Acoustic End Effects in Magnetohydrodynamic Submerged Vehicular Propulsors—Part 2: Solitary Waves

Abstract

In a magnetohydrodynamic (MHD) seawater propulsion system for a submerged vehicle, a region of high-uniform magnetic induction (magnetic flux density) inside the MHD propulsion channel is separated from the region of essentially zero magnetic induction outside the channel in the seaway by a region of nonuniform, fringing magnetic induction at each end of the channel. This paper treats the propagation of an a periodic fluid transient (solitary wave) which is produced by an arbitrary unit impulse in velocity or pressure at any cross section in the uniform-field region and which propagates through either fringing field region and into the zero-field region outside the channel. The time scale for the transients is sufficiently short that compressive effects are important, so that the fluid transients are acoustic waves. The channel is a straight, rectangular duct with electrically insulating walls and highly conducting walls perpendicular and parallel to the magnetic induction, respectively. The linearized acoustic equations are averaged over each cross section of the channel to obtain a pair of coupled equations governing the average pressure and average axial velocity as functions of the axial coordinate and time. Together these equations represent a simple wave equation with a retarding force which is proportional to the square of the local magnetic flux density. Results are presented for three values of the acoustic interaction parameter N, which is the characteristic ratio of the electromagnetic body force opposing motions across magnetic-induction lines to the inertial "force" in the fluid transients. An abrupt change in velocity produces a wave front which travels at the speed of sound.

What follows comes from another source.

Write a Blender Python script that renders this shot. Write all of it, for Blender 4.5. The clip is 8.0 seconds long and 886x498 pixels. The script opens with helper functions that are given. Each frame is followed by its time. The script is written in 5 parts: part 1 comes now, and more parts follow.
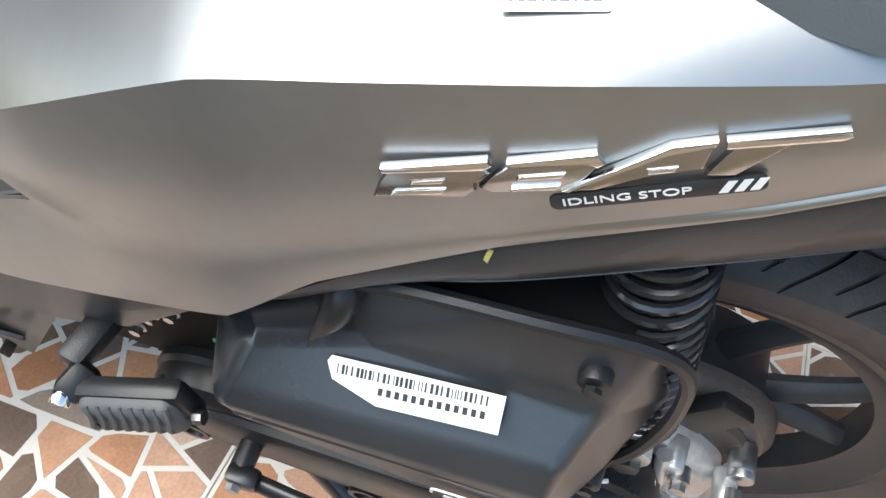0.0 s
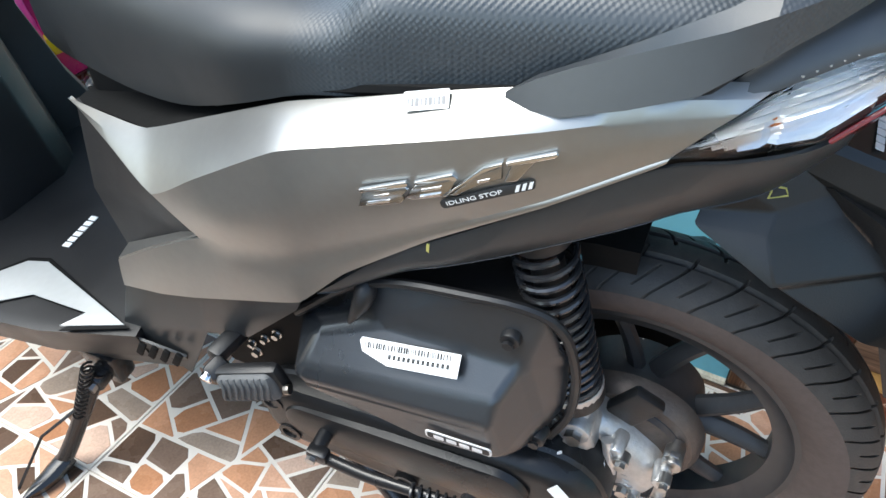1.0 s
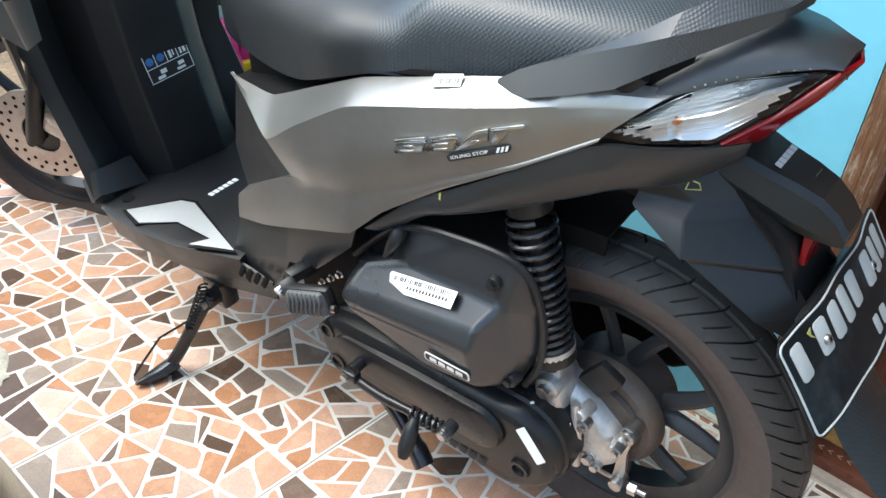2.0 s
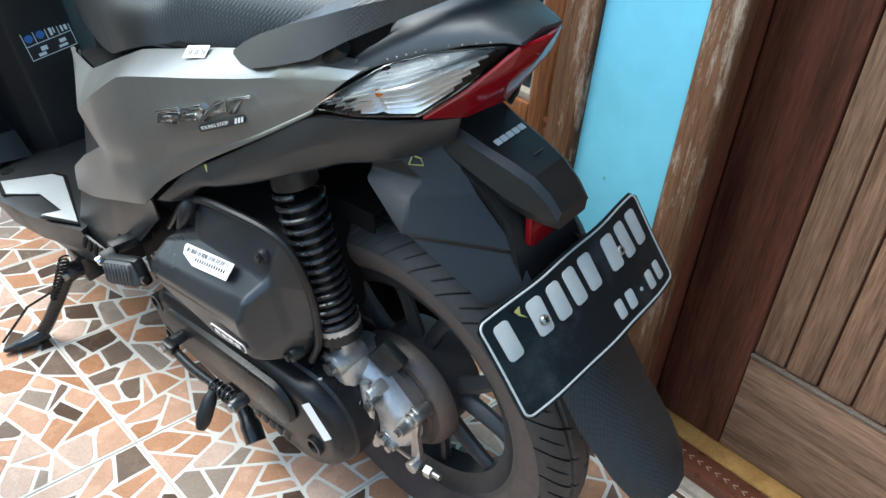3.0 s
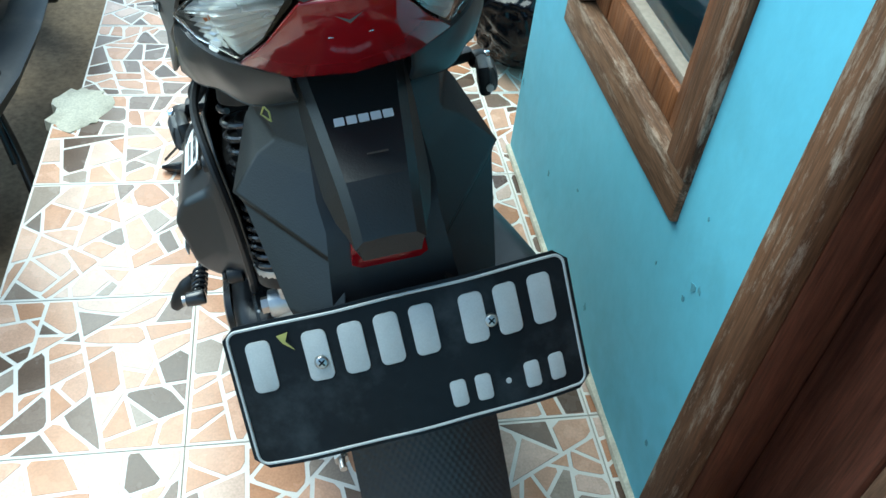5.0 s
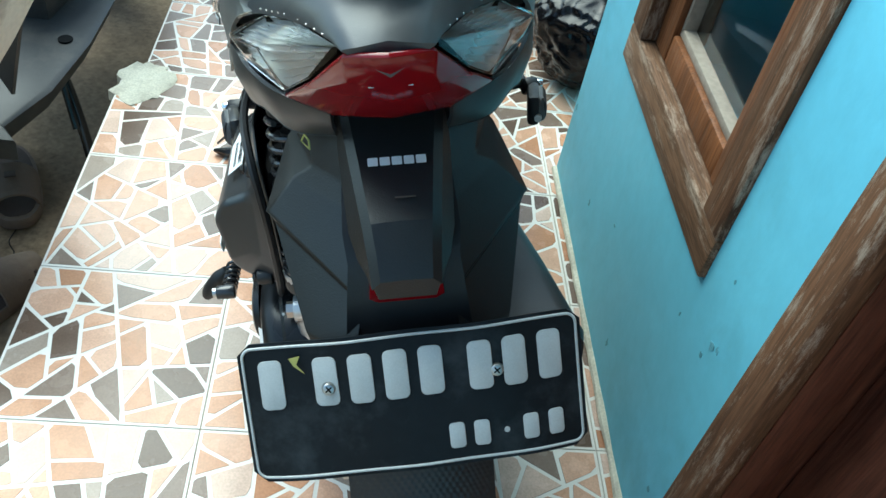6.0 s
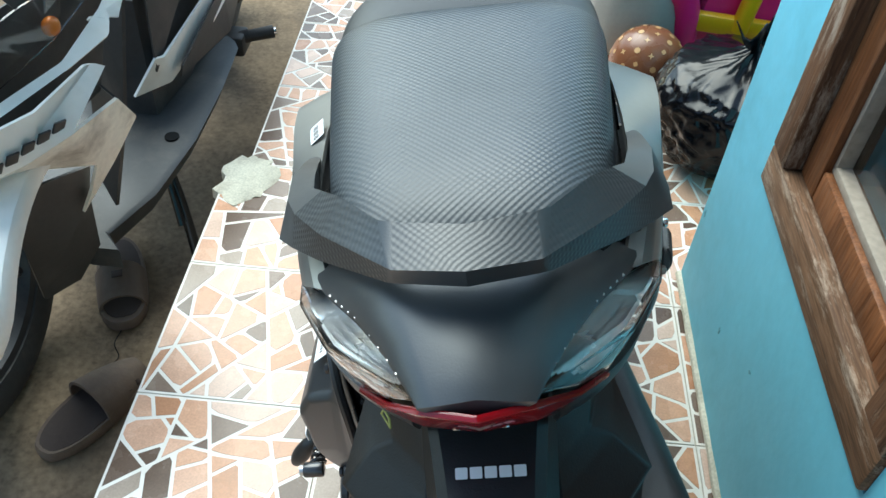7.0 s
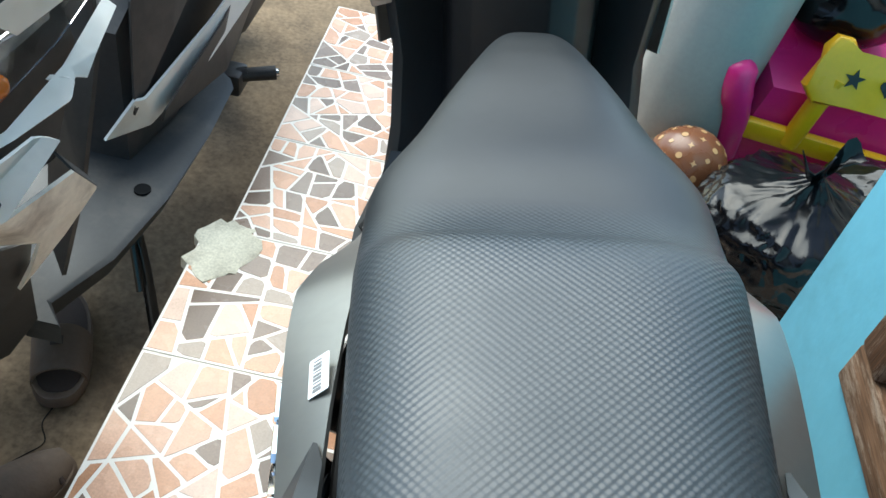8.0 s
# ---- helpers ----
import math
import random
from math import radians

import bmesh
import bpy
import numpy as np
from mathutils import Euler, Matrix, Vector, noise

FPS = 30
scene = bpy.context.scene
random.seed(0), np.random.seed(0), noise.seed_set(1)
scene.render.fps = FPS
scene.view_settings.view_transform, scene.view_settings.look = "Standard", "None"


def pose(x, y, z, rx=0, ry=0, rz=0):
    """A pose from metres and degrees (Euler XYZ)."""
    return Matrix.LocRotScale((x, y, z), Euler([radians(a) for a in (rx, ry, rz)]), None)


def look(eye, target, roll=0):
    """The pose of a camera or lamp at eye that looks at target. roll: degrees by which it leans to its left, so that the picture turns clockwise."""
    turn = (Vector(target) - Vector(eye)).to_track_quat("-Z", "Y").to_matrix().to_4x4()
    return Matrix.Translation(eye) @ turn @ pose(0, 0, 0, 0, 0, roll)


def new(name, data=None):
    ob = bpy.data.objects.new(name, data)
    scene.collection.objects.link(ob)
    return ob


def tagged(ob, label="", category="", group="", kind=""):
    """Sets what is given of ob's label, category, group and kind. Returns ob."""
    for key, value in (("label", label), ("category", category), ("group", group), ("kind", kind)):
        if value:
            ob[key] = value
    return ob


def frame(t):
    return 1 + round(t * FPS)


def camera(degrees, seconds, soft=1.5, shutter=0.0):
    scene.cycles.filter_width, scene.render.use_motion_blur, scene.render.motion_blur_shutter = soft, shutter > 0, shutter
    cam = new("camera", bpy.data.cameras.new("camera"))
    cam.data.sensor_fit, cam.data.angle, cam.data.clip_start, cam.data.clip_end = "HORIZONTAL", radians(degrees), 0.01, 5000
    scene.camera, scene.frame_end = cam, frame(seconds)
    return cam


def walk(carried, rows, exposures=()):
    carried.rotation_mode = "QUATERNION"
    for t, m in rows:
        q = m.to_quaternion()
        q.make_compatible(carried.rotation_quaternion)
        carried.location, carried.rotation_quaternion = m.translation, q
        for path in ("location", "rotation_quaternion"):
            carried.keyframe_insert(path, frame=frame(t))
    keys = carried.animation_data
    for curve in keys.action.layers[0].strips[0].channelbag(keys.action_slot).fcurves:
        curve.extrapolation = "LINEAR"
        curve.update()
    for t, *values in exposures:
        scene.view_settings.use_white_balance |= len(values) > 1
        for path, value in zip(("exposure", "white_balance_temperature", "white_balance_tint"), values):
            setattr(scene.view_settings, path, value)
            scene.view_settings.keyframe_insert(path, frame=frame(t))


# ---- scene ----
cam = camera(55.7, 8.0)
K = 1.077  # plan units to metres
PATH = [
    (0, (-0.458, 0.054, 0.798), (0.804, 0.254, -0.741), 15.1),
    (0.5, (-0.584, -0.025, 0.88), (0.66, 0.286, -0.654), 9.2),
    (0.8, (-0.645, -0.099, 0.922), (0.672, 0.405, -0.489), 4.2),
    (1, (-0.687, -0.158, 0.939), (0.721, 0.511, -0.314), 3.2),
    (1.2, (-0.709, -0.228, 0.935), (0.717, 0.574, -0.215), 4.1),
    (2.3, (-0.84, -0.487, 0.972), (0.429, 0.611, -0.118), 6.4),
    (2.5, (-0.812, -0.535, 0.974), (0.449, 0.573, -0.114), 6.9),
    (3, (-0.626, -0.653, 0.968), (0.598, 0.493, -0.121), 6.1),
    (3.3, (-0.533, -0.678, 0.955), (0.617, 0.535, -0.143), 3.3),
    (3.5, (-0.48, -0.679, 0.95), (0.564, 0.608, -0.17), 3.1),
    (4, (-0.367, -0.657, 0.919), (0.591, 0.63, -0.274), 7.2),
    (4.4, (-0.226, -0.679, 0.91), (0.561, 0.67, -0.34), 7.9),
    (4.5, (-0.196, -0.681, 0.917), (0.438, 0.726, -0.355), 5.6),
    (4.7, (-0.157, -0.683, 0.958), (0.266, 0.754, -0.366), 3.5),
    (5.8, (-0.11, -0.686, 0.989), (0.156, 0.73, -0.398), 12.2),
    (6, (-0.113, -0.67, 1.013), (0.13, 0.747, -0.377), 11.5),
    (6.5, (-0.101, -0.614, 1.054), (-0.112, 0.814, -0.346), 4.1),
    (7, (-0.111, -0.465, 1.073), (-0.14, 0.958, -0.332), 4.5),
    (7.5, (-0.143, -0.358, 1.054), (-0.114, 1.075, -0.341), 8.4),
    (8, (-0.186, -0.205, 1.045), (-0.156, 1.238, -0.339), 13.6),
]
walk(cam, [(t, look(Vector(eye) * K, Vector(target) * K, roll)) for t, eye, target, roll in PATH],
     [(0.0, 1.56, 6650, 4), (0.5, 1.57, 6620, 4), (1.0, 1.74, 6580, 4), (2.5, 1.60, 6730, 3), (3.0, 1.54, 6330, 0), (3.5, 1.69, 6200, -4), (4.5, 1.57, 5800, -13), (6.0, 1.42, 6000, -12), (6.5, 1.51, 6250, -6), (7.0, 1.46, 6230, -6), (8.0, 1.36, 6400, -2)])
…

Without MHD effects, the entire change in velocity or pressure occurs suddenly as the wave front passes. With MHD effects, only part of each change occurs suddenly as the wave front passes, followed by a gradual evolution to reach the entire change. The split between the abrupt and gradual fractions of the entire change depends on N. In previous work, the authors treated the fundamentally different MHD acoustic problem of the transmission of periodic waves from the channel and the previous paper (Walker et al 1992) is Part 1 of the present work.